Music fans were met with a surprise drop from the multi-faceted Childish Gambino last week. His new project “3.15.20” has been a few years in the making and the result is a record shrouded in mystery. The album cover is blank and only two tracks have real titles, while all the rest have timestamps for names corresponding with where they appear on the album, and the whole thing feels like an amalgamation of the artist’s work to this point.

From a presentation point of view, “3.15.20” is most reminiscent of Gambino’s sophomore output “Because, The Internet” with its distorted cover, numbered song titles and the computer-distortion of the production, which also reminds me of Janelle Monae’s “Dirty Computer.” Childish Gambino considers himself “internet famous” and has explored the meaning of that in his work over the years. This album dropping when it did is particularly interesting because Gambino uses the internet as a medium to connect people to each other with his music, which is nothing if not commendable.

While the presentation and production are reminiscent of “Because, the Internet,” the songwriting and vocal performances have the most in common with his last studio album, 2017’s “awaken, my love,” which saw the artist experimenting with soul and international sounds. It was a revelation for music listeners at the time because, while those genres had existed prior to that album’s release, he brought it into the mainstream and gave people new perspectives on the music they were listening to, leading to their own musical discoveries.
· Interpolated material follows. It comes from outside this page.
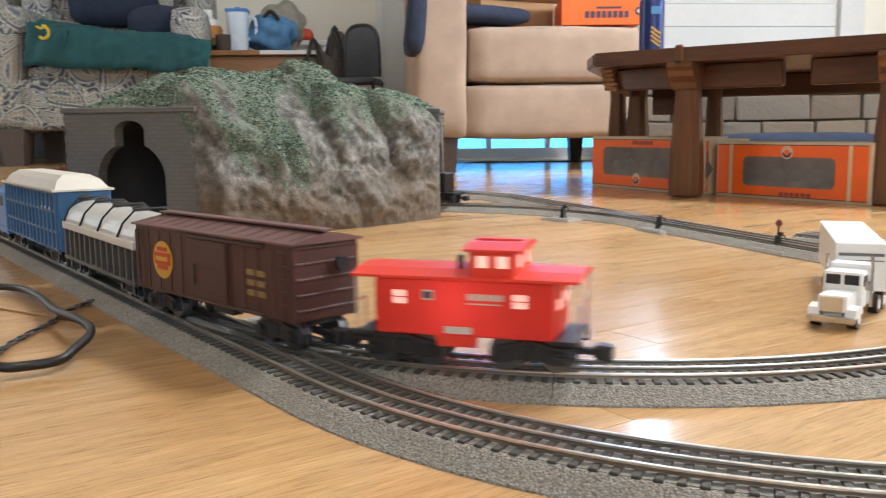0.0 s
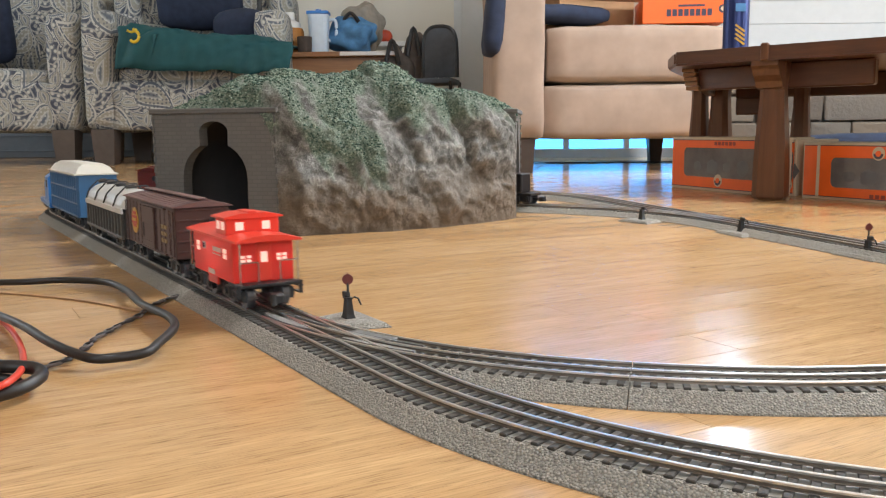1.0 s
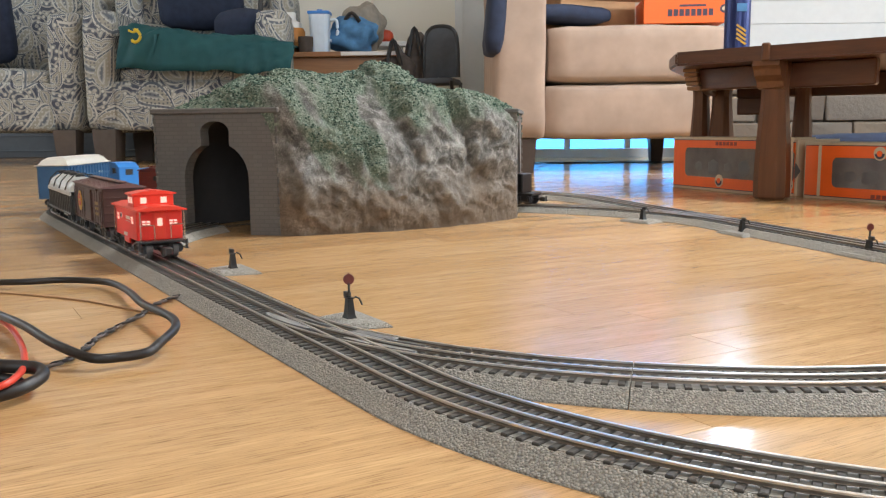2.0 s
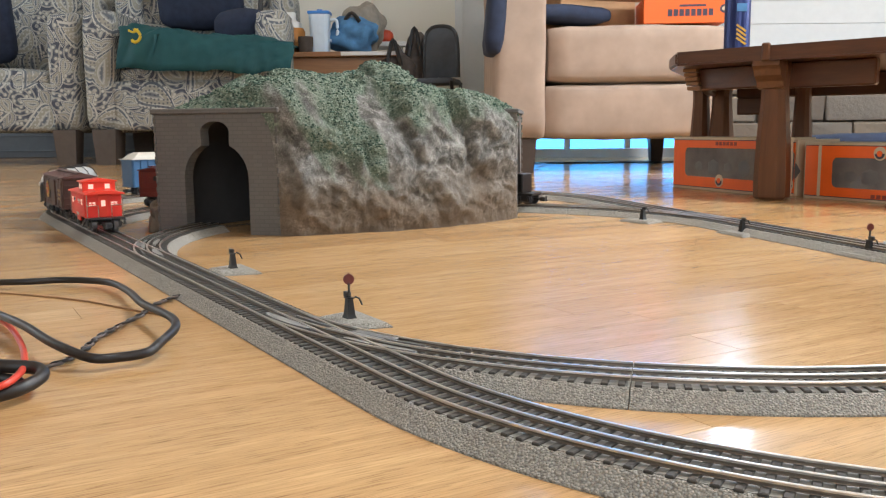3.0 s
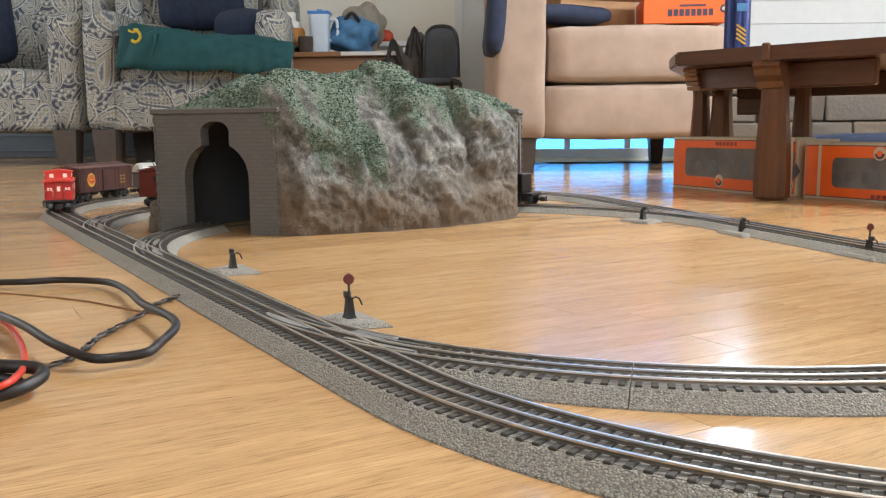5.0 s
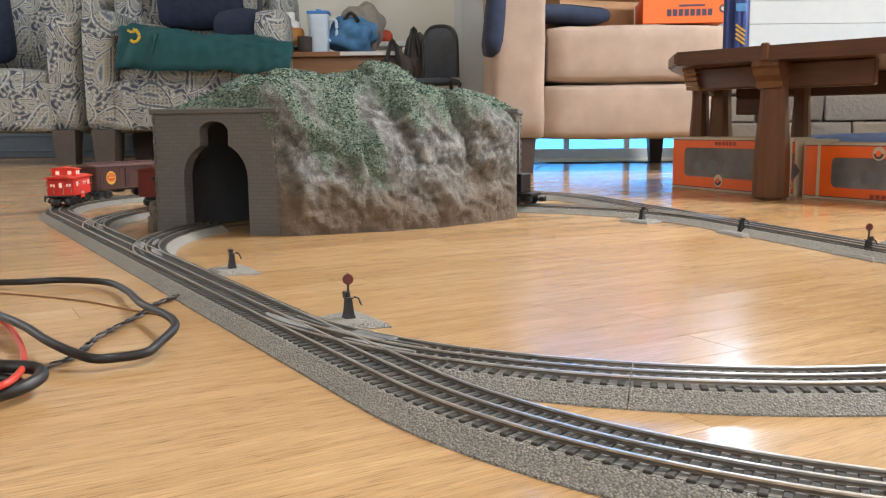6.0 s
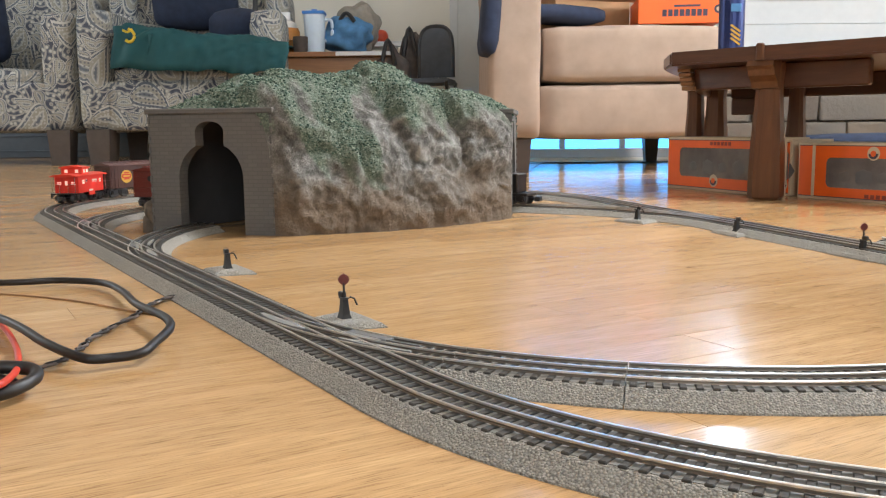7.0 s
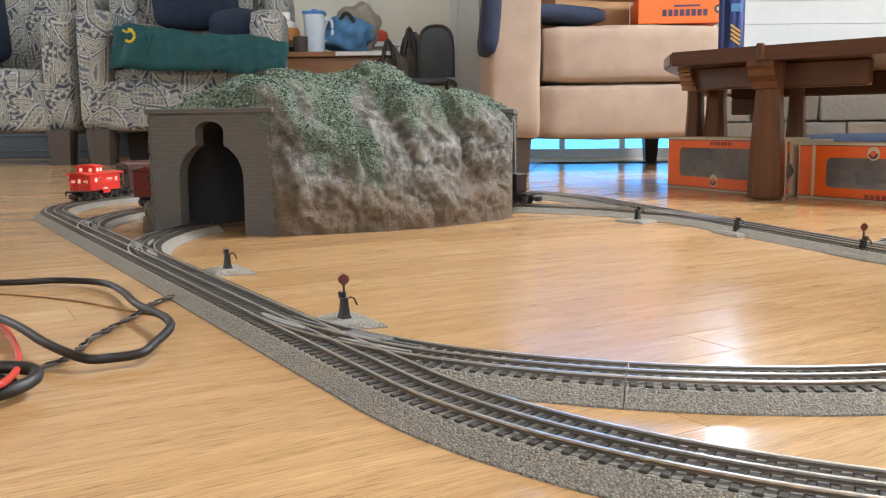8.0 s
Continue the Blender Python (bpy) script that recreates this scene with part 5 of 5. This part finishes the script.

On “3.15.20,” he continues to flex his singing voice and maintains his personal approach to music-making. By rolling everything he’s learned into one project, he sounds the most comfortable he ever has over the duration of a full album.

One of the album’s greatest strengths may also be a turn off to some. It is meant to be listened to from beginning to end. Most of the songs segue into each other, almost none of the songs have real titles which will make it hard to pick out specific songs you like and it follows an arch. Once you get to the “30” section of songs, the album hits its climax with awesome techno-basslines, monstrous vocals and a feeling like you’re journeying into a void. Then, just like that, you’re hit with chirping birds and the most upbeat song on the track. It is deliberately deceptive though, with lyrics about institutionalized racism creating an interesting juxtaposition. The song, “35.31,” feels the most like a companion piece to “This is America,” the artist’s highly acclaimed 2018 single.

Easily the most disappointing thing about the album is track “42.26,” which is actually just his song “Feels like Summer” under a new title. That song came out two years ago and was even packaged in a mini EP. It still stands as one of the artist’s most drawn-out songs and it feels ironic for an album so themed around the importance of time to waste a full five minutes of its 57-minute run-time on something so disconnected from the rest of the album. Luckily, the last two tracks make up for it and you can just skip over it all the same.

Overall, “3.15.20” is very good. On the first listen it comes off a bit strange, but it’s worth winding back and reevaluating. With this, Childish Gambino’s discography becomes even more unique. His form really comes together on this album — it’s his styles convening while being more understated than anything he’s ever done. The album features three mainstream powerhouses in Ariana Grande, 21 Savage and SZA, whose features help to ground the album. The album’s time stamp titles and blank cover are just two of the many elements that grab your attention at key times even if some of the attention-grabbing elements are negative. Overall, it’s worth listening to a few times.